Thursday, February 24, 2011

Hospitals and the Cost of Healthcare

For-profit entities usually are the height of efficiency and optimization. They want to make as much money as possible, and the best way to do this is by spending as little money as they can while still giving their customers a good product. Not only that, but they increase their production when supply starts to dwindle because they can make more profit this way. This is true for manufacturers of any good, and it is true for hospitals. Where is the incentive for non-profits to expand production? Why should they care? They will be making the same amount of money either way. And their drive to increase efficiency will not be as great because doing so would not make them any richer. Furthermore, non-profits generally get tax breaks from the government and so get a little leeway to be inefficient. For-profits do not get this break and must rely solely on pleasing their customers rather than petitioning the government.
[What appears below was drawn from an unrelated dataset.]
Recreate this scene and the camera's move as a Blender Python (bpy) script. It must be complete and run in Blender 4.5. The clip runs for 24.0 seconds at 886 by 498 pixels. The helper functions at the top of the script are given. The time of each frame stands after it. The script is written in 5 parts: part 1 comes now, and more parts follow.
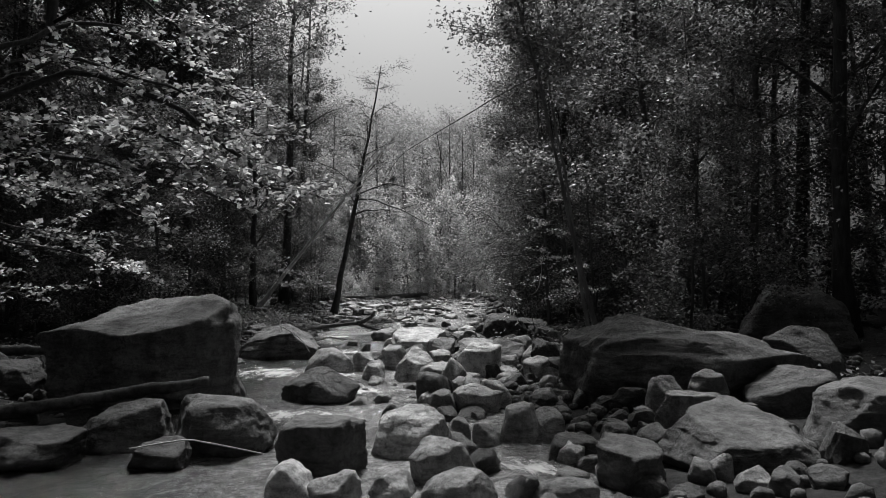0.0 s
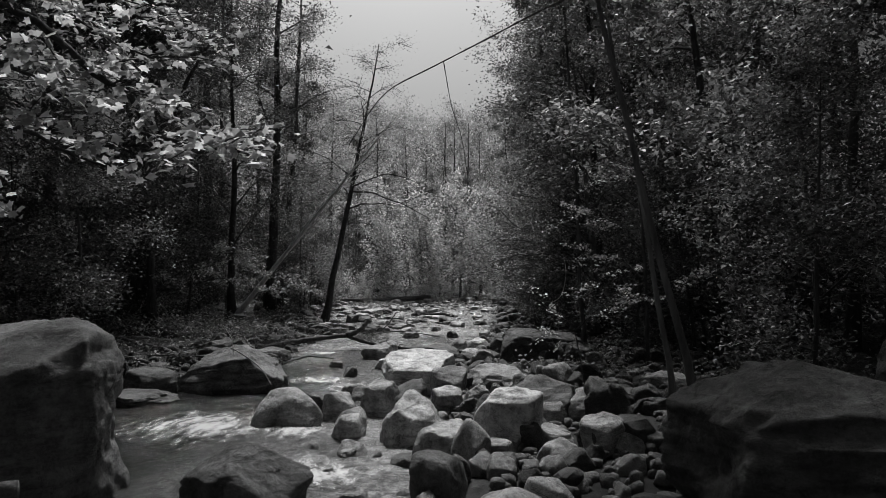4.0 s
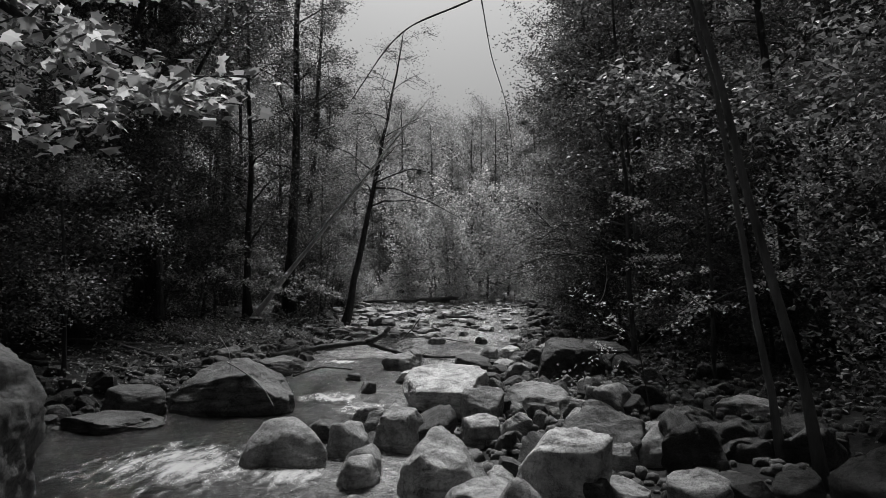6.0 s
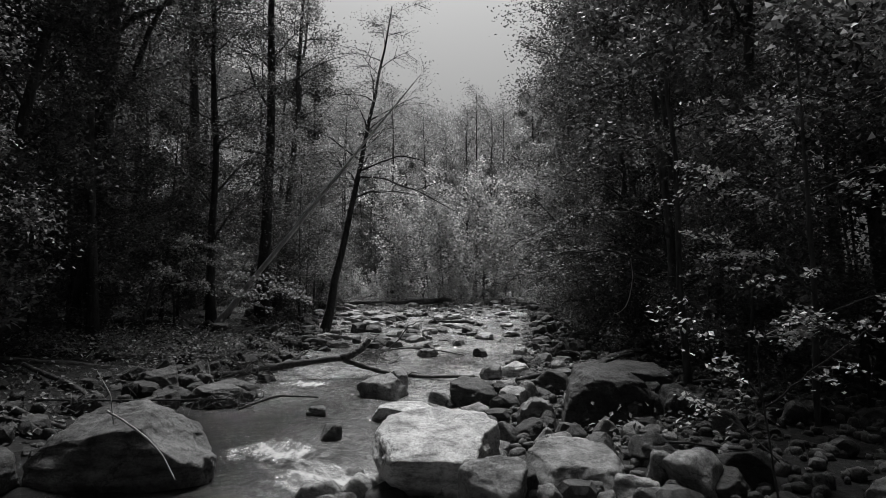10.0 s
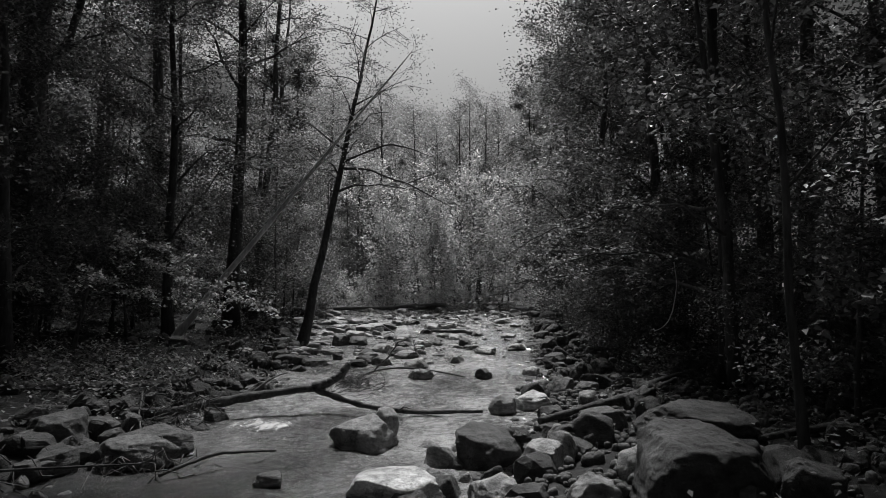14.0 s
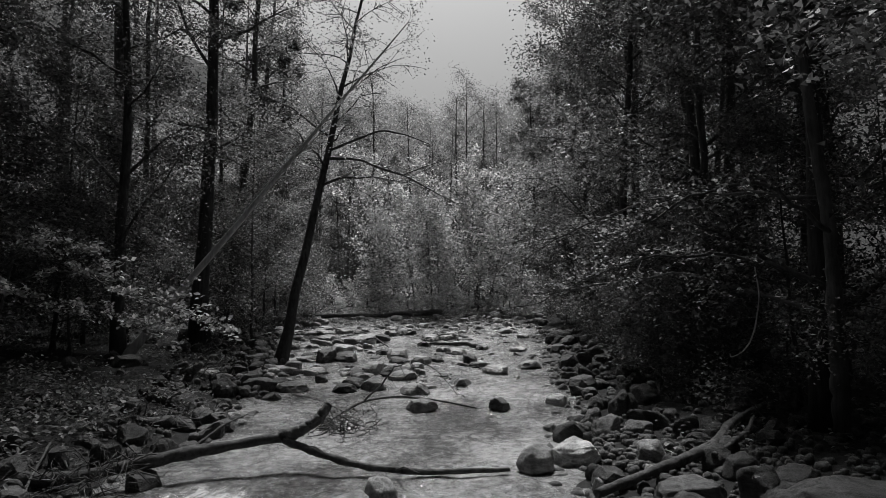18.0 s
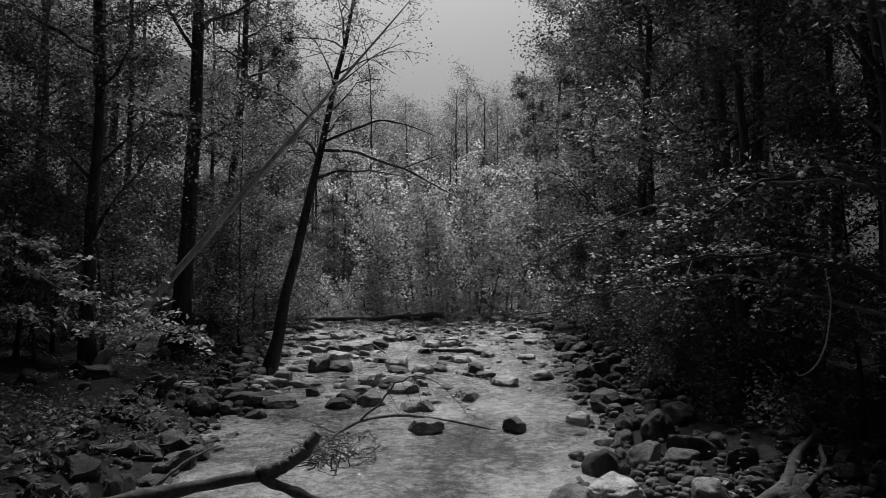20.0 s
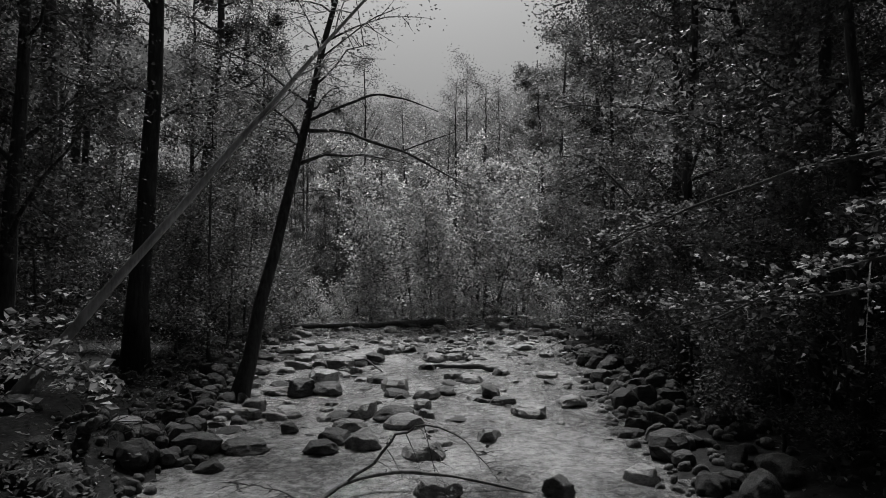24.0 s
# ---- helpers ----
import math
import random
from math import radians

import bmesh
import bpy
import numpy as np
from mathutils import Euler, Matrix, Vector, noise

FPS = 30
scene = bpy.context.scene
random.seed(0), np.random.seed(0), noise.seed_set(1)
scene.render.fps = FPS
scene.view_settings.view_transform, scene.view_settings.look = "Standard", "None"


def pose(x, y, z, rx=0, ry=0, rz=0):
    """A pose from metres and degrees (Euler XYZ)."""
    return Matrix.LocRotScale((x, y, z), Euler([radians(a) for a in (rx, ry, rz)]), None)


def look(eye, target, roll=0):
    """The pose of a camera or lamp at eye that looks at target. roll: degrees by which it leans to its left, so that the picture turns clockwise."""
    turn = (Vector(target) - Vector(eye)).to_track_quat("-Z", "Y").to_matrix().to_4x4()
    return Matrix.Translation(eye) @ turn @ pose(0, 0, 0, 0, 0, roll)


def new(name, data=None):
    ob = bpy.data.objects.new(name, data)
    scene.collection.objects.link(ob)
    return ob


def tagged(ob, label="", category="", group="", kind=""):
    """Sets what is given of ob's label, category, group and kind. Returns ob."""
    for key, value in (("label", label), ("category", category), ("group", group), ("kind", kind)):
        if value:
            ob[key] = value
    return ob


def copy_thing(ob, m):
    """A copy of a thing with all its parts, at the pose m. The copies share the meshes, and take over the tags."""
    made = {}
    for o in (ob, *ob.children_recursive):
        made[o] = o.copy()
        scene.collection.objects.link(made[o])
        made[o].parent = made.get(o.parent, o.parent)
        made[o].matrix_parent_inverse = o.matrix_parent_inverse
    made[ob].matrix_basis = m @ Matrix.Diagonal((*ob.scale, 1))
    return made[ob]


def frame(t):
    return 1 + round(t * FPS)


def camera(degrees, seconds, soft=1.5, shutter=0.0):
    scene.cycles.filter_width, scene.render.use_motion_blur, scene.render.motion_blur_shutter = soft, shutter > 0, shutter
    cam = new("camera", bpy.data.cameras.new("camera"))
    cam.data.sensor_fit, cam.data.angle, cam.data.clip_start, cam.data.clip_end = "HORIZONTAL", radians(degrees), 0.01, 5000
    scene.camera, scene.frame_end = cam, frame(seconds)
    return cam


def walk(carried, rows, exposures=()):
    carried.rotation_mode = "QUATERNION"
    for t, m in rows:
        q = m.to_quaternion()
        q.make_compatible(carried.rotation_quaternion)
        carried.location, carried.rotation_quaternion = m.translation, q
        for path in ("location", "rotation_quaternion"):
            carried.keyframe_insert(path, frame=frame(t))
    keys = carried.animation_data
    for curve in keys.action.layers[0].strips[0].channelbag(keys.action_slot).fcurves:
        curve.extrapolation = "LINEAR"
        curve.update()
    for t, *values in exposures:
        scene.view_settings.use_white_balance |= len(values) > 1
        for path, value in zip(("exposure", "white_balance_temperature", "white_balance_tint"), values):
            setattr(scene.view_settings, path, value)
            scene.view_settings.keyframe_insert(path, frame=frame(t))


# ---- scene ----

Why is this important? Around the turn of the century in the United States, about 60% of the hospitals were for-profits. By 1968, that fell to 11%. This was due - as you can easily expect - to government favors: subsidies, exemptions from many taxes, charitable contributions that were a tax write-off, and zoning laws. For-profits were driven out of the market to the demise of us all. Gone was the motivation to become efficient, to lower costs, and to provide excellent service. Now, hospitals were merely local offices that produced a product solely from the good-will of the community. This may sound very nice and heart-warming, but from an economic standpoint it is doomed to failure. Without incentives, there is no reason to provide services cheaper and to offer good service. Sure, there is good will, but this is limited.

Efficiency is not the only problem with profits versus non-profits. Because the latter receives government favors it also means that they are more prone to government manipulation. With this change, government could find an ally in their quest to increase medical training, no matter how unnecessary it was. And this manipulation continues to this day. Any and all new requirements that the government has are easily accepted because they control the distribution of the resource.

This is another example of something that sounds good being terrible. Profit is used as a buzz word these days and is connotated with greed and evil. However, profit is our motivation to do a better job and to make our customers happier. Take away profit, and we rely on the goodwill of men. If we relied on the goodwill of men, then we would not need locks to our homes and cars.